-- Stated problem --
Repeat word for word the opening stretch of the entries, from the first line through the line containing "import numpy as np".
^^^^^^^^^^^^^^^^
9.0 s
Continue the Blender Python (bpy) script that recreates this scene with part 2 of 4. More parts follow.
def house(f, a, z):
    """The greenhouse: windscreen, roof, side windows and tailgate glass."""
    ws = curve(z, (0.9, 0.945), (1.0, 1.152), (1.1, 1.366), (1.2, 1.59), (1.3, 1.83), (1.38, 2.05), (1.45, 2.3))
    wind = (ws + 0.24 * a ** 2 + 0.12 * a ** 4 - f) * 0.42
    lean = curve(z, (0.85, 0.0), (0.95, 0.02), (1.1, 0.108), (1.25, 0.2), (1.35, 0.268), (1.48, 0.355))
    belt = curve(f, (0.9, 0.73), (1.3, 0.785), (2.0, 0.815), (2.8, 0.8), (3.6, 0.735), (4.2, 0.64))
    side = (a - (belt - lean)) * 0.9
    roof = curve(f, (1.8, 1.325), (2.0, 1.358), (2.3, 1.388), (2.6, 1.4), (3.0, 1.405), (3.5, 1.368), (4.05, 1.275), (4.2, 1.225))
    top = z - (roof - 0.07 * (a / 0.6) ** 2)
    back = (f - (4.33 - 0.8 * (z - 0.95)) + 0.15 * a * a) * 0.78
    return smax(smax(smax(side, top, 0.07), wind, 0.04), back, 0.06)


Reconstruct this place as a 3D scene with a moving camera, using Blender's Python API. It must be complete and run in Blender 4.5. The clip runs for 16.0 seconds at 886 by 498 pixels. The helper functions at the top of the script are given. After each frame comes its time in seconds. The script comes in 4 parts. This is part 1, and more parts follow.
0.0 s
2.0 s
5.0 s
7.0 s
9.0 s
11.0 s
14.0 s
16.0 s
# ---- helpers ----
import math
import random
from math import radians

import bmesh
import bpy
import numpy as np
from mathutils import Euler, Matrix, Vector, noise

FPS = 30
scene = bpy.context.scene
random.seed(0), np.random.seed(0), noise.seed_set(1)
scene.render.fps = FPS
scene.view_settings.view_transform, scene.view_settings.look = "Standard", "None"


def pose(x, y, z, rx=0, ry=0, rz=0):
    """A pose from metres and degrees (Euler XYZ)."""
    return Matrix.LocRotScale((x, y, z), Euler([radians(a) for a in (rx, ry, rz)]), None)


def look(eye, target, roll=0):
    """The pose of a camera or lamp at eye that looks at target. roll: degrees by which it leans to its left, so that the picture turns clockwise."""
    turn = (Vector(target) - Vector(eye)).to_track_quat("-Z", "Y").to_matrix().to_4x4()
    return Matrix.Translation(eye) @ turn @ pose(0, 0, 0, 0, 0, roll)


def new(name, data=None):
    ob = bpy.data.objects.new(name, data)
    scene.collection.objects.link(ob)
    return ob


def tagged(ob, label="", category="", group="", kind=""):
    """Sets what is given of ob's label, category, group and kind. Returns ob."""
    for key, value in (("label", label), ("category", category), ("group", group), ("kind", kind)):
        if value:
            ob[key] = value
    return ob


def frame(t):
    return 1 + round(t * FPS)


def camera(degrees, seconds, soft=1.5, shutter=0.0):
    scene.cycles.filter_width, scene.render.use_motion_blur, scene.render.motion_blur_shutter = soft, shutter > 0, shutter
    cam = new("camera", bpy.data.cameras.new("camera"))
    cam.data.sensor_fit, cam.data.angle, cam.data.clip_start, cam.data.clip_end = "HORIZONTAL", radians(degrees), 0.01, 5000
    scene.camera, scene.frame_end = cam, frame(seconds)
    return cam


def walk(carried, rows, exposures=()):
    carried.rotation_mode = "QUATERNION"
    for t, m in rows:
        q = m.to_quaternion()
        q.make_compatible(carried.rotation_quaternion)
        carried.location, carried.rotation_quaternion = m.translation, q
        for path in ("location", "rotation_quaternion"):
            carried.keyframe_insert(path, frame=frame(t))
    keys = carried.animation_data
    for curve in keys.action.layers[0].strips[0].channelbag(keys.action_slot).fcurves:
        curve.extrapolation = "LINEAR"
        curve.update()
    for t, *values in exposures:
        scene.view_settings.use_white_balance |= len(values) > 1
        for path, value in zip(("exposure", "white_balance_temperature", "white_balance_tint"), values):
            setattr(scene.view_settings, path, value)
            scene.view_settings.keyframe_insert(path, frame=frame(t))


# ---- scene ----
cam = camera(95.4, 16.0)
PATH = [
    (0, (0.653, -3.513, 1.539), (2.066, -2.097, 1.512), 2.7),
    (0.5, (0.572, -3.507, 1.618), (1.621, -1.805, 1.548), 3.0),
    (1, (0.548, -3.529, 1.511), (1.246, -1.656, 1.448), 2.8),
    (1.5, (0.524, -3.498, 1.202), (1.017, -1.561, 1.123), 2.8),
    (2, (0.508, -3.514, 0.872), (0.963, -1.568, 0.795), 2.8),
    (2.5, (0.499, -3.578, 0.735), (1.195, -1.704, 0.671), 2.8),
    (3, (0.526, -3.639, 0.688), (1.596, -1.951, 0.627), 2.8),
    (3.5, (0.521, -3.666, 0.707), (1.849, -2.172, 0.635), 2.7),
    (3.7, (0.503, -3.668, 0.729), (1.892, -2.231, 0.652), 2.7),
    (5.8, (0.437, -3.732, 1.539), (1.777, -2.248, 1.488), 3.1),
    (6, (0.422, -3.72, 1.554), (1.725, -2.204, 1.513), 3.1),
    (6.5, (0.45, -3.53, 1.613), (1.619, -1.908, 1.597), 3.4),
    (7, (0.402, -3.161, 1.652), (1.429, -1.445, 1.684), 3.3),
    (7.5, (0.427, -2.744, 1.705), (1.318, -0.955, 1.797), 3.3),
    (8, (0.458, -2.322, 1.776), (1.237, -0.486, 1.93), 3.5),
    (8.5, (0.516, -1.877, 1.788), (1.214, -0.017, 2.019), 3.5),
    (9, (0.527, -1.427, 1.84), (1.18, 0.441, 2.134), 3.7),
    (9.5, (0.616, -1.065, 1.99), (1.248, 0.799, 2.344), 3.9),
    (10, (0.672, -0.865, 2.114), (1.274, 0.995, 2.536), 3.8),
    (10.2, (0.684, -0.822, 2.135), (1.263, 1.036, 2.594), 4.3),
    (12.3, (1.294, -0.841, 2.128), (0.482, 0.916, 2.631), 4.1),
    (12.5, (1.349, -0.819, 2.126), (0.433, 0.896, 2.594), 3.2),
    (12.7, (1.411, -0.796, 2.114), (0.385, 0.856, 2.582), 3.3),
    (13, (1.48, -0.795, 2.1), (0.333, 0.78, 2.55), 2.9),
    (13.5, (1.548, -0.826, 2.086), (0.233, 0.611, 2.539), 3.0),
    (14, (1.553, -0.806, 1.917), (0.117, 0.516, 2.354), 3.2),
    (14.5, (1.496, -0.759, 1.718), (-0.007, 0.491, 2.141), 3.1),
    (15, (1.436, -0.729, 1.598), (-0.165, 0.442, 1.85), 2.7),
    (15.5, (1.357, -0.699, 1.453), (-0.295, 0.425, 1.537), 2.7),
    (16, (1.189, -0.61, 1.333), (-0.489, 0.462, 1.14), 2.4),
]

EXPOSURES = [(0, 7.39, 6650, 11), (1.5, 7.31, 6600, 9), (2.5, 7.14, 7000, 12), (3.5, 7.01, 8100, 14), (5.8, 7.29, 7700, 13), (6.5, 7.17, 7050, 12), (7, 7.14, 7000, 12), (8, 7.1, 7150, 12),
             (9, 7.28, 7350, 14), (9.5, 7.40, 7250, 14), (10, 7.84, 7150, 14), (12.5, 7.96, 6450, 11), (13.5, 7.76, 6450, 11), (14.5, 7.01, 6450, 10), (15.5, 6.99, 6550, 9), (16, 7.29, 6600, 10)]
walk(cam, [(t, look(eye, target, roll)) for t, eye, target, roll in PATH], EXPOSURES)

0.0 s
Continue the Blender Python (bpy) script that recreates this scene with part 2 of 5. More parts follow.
^^^^^^^^^^^^^^^^
-- Answer for the task --
9.0 s
Continue the Blender Python (bpy) script that recreates this scene with part 2 of 4. More parts follow.
def house(f, a, z):
    """The greenhouse: windscreen, roof, side windows and tailgate glass."""
    ws = curve(z, (0.9, 0.945), (1.0, 1.152), (1.1, 1.366), (1.2, 1.59), (1.3, 1.83), (1.38, 2.05), (1.45, 2.3))
    wind = (ws + 0.24 * a ** 2 + 0.12 * a ** 4 - f) * 0.42
    lean = curve(z, (0.85, 0.0), (0.95, 0.02), (1.1, 0.108), (1.25, 0.2), (1.35, 0.268), (1.48, 0.355))
    belt = curve(f, (0.9, 0.73), (1.3, 0.785), (2.0, 0.815), (2.8, 0.8), (3.6, 0.735), (4.2, 0.64))
    side = (a - (belt - lean)) * 0.9
    roof = curve(f, (1.8, 1.325), (2.0, 1.358), (2.3, 1.388), (2.6, 1.4), (3.0, 1.405), (3.5, 1.368), (4.05, 1.275), (4.2, 1.225))
    top = z - (roof - 0.07 * (a / 0.6) ** 2)
    back = (f - (4.33 - 0.8 * (z - 0.95)) + 0.15 * a * a) * 0.78
    return smax(smax(smax(side, top, 0.07), wind, 0.04), back, 0.06)


Reconstruct this place as a 3D scene with a moving camera, using Blender's Python API. It must be complete and run in Blender 4.5. The clip runs for 16.0 seconds at 886 by 498 pixels. The helper functions at the top of the script are given. After each frame comes its time in seconds. The script comes in 4 parts. This is part 1, and more parts follow.
0.0 s
2.0 s
5.0 s
7.0 s
9.0 s
11.0 s
14.0 s
16.0 s
# ---- helpers ----
import math
import random
from math import radians

import bmesh
import bpy
import numpy as np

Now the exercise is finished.